Task. Your task is to give the listing below back word for word, pictures excluded.

________

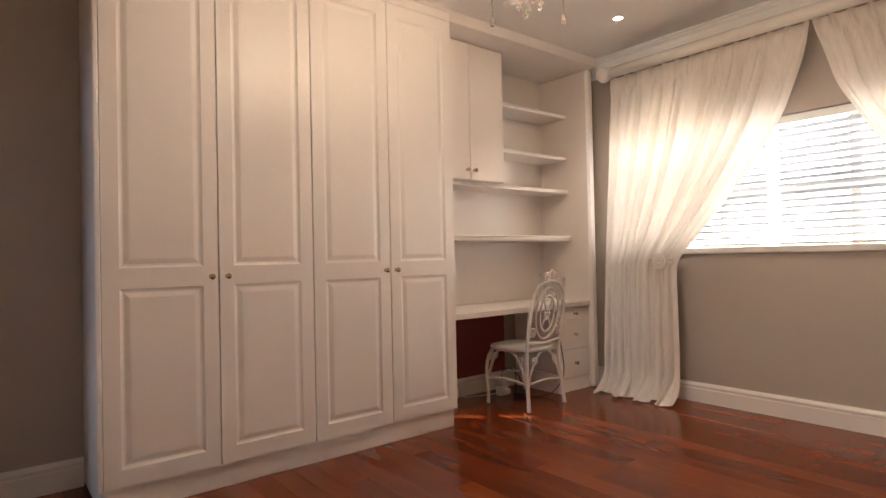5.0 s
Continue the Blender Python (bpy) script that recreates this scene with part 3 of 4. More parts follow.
ped = thing("drawer_pedestal", "white three-drawer pedestal under the desk, drawers shut", "drawers", pose(-2.085, 6.38, 0))
PW = UY1 + 0.0 - 6.38 - 0.002
part("body", soft_box(UX + 0.02 + 2.085, -0.021, 0, PW, 0.118, DZ - 0.047, 0.002, 1), M_CUPB, ped)
part("plinth", soft_box(UX + 0.02 + 2.085, -0.012, 0.003, PW, 0, 0.1175, 0.002, 1), M_CUPB, ped)
for z0, z1 in ((0.124, 0.366), (0.371, 0.619), (0.624, DZ - 0.05)):
    d = part("drawer_front", soft_box(0, PW - 0.004, 0, 0.019, z0, z1, 0.003, 2), M_CUPB, ped, m=pose(0, 0.002, 0, 0, 0, 90))
    knob(d, pose(PW / 2, 0, (z0 + z1) / 2))
M_REDWOOD = painted("dark_red_board", (0.20, 0.020, 0.014), 0.4, 0.1, 0.03, 30)
solid("back_board", soft_box(XL + 0.002, XL + 0.02, UY0 + 0.01, 6.25, 0.157, DZ - 0.05, 0.002, 1), M_REDWOOD, "dark red-brown board on the wall under the desk", "board")
skirting("baseboard_alcove", (XL, UY0 + 0.004), (XL, 6.378), (1, 0))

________

Written response.
5.0 s
Continue the Blender Python (bpy) script that recreates this scene with part 3 of 4. More parts follow.
ped = thing("drawer_pedestal", "white three-drawer pedestal under the desk, drawers shut", "drawers", pose(-2.085, 6.38, 0))
PW = UY1 + 0.0 - 6.38 - 0.002
part("body", soft_box(UX + 0.02 + 2.085, -0.021, 0, PW, 0.118, DZ - 0.047, 0.002, 1), M_CUPB, ped)
part("plinth", soft_box(UX + 0.02 + 2.085, -0.012, 0.003, PW, 0, 0.1175, 0.002, 1), M_CUPB, ped)
for z0, z1 in ((0.124, 0.366), (0.371, 0.619), (0.624, DZ - 0.05)):
    d = part("drawer_front", soft_box(0, PW - 0.004, 0, 0.019, z0, z1, 0.003, 2), M_CUPB, ped, m=pose(0, 0.002, 0, 0, 0, 90))
    knob(d, pose(PW / 2, 0, (z0 + z1) / 2))
M_REDWOOD = painted("dark_red_board", (0.20, 0.020, 0.014), 0.4, 0.1, 0.03, 30)
solid("back_board", soft_box(XL + 0.002, XL + 0.02, UY0 + 0.01, 6.25, 0.157, DZ - 0.05, 0.002, 1), M_REDWOOD, "dark red-brown board on the wall under the desk", "board")
skirting("baseboard_alcove", (XL, UY0 + 0.004), (XL, 6.378), (1, 0))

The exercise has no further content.